### Job:
Repeat each record exactly as written, and drop any images.

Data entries

* * * *

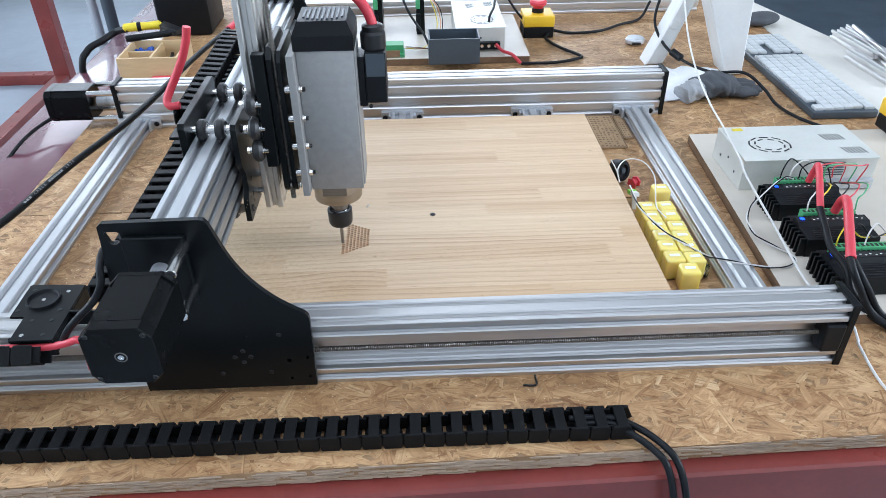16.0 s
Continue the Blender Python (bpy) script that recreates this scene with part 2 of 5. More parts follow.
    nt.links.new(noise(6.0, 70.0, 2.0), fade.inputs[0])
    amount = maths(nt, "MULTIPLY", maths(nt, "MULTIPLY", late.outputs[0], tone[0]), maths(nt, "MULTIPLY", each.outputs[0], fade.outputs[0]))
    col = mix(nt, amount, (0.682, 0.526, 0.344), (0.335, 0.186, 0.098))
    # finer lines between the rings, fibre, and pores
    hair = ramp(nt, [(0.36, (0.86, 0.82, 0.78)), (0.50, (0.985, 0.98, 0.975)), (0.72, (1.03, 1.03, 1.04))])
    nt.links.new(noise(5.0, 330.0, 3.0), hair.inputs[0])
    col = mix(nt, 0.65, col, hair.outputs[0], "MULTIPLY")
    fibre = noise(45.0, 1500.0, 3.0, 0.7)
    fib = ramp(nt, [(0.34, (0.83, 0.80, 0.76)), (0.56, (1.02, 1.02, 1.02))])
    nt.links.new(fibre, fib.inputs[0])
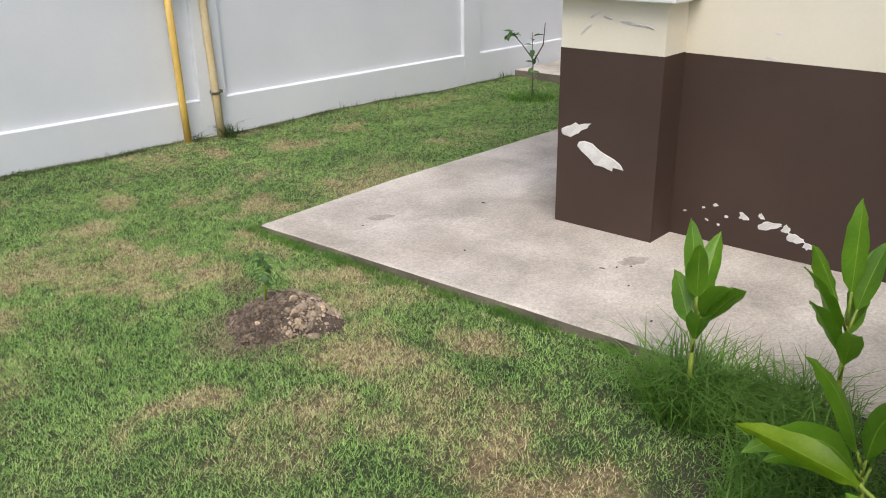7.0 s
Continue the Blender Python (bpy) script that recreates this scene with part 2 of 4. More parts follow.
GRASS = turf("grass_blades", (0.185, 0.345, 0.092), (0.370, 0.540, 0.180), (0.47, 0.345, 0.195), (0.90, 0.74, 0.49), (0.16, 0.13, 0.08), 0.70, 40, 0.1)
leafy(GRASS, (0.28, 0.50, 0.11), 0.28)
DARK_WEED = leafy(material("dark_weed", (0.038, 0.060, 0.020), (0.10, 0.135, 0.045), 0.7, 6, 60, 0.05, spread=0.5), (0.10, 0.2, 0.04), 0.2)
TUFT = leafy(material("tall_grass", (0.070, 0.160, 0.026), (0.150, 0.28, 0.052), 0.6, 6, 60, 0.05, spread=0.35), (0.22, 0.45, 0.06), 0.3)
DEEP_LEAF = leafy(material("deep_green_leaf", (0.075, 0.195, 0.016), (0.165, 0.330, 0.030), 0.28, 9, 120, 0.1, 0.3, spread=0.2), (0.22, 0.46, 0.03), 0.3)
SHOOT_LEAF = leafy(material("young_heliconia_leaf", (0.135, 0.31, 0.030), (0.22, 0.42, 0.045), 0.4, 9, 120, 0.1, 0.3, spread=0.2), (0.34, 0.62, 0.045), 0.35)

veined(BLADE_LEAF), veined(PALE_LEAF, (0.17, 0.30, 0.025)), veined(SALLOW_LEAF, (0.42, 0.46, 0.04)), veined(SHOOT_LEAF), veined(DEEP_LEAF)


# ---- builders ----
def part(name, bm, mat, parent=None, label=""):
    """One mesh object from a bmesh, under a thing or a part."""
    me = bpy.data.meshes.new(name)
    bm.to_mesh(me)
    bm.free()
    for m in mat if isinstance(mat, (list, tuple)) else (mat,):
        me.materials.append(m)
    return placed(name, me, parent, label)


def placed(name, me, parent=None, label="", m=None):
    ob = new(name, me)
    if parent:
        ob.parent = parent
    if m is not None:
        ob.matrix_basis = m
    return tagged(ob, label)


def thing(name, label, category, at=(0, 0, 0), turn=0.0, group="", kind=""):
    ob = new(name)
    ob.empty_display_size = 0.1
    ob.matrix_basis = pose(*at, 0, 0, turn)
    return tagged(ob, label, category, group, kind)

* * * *

### Completed task:
16.0 s
Continue the Blender Python (bpy) script that recreates this scene with part 2 of 5. More parts follow.
    nt.links.new(noise(6.0, 70.0, 2.0), fade.inputs[0])
    amount = maths(nt, "MULTIPLY", maths(nt, "MULTIPLY", late.outputs[0], tone[0]), maths(nt, "MULTIPLY", each.outputs[0], fade.outputs[0]))
    col = mix(nt, amount, (0.682, 0.526, 0.344), (0.335, 0.186, 0.098))
    # finer lines between the rings, fibre, and pores
    hair = ramp(nt, [(0.36, (0.86, 0.82, 0.78)), (0.50, (0.985, 0.98, 0.975)), (0.72, (1.03, 1.03, 1.04))])
    nt.links.new(noise(5.0, 330.0, 3.0), hair.inputs[0])
    col = mix(nt, 0.65, col, hair.outputs[0], "MULTIPLY")
    fibre = noise(45.0, 1500.0, 3.0, 0.7)
    fib = ramp(nt, [(0.34, (0.83, 0.80, 0.76)), (0.56, (1.02, 1.02, 1.02))])
    nt.links.new(fibre, fib.inputs[0])
7.0 s
Continue the Blender Python (bpy) script that recreates this scene with part 2 of 4. More parts follow.
GRASS = turf("grass_blades", (0.185, 0.345, 0.092), (0.370, 0.540, 0.180), (0.47, 0.345, 0.195), (0.90, 0.74, 0.49), (0.16, 0.13, 0.08), 0.70, 40, 0.1)
leafy(GRASS, (0.28, 0.50, 0.11), 0.28)
DARK_WEED = leafy(material("dark_weed", (0.038, 0.060, 0.020), (0.10, 0.135, 0.045), 0.7, 6, 60, 0.05, spread=0.5), (0.10, 0.2, 0.04), 0.2)
TUFT = leafy(material("tall_grass", (0.070, 0.160, 0.026), (0.150, 0.28, 0.052), 0.6, 6, 60, 0.05, spread=0.35), (0.22, 0.45, 0.06), 0.3)
DEEP_LEAF = leafy(material("deep_green_leaf", (0.075, 0.195, 0.016), (0.165, 0.330, 0.030), 0.28, 9, 120, 0.1, 0.3, spread=0.2), (0.22, 0.46, 0.03), 0.3)
SHOOT_LEAF = leafy(material("young_heliconia_leaf", (0.135, 0.31, 0.030), (0.22, 0.42, 0.045), 0.4, 9, 120, 0.1, 0.3, spread=0.2), (0.34, 0.62, 0.045), 0.35)

veined(BLADE_LEAF), veined(PALE_LEAF, (0.17, 0.30, 0.025)), veined(SALLOW_LEAF, (0.42, 0.46, 0.04)), veined(SHOOT_LEAF), veined(DEEP_LEAF)


# ---- builders ----
def part(name, bm, mat, parent=None, label=""):
    """One mesh object from a bmesh, under a thing or a part."""
    me = bpy.data.meshes.new(name)
    bm.to_mesh(me)
    bm.free()
    for m in mat if isinstance(mat, (list, tuple)) else (mat,):
        me.materials.append(m)
    return placed(name, me, parent, label)


def placed(name, me, parent=None, label="", m=None):
    ob = new(name, me)
    if parent:
        ob.parent = parent
    if m is not None:
        ob.matrix_basis = m
    return tagged(ob, label)


def thing(name, label, category, at=(0, 0, 0), turn=0.0, group="", kind=""):
    ob = new(name)
    ob.empty_display_size = 0.1
    ob.matrix_basis = pose(*at, 0, 0, turn)
    return tagged(ob, label, category, group, kind)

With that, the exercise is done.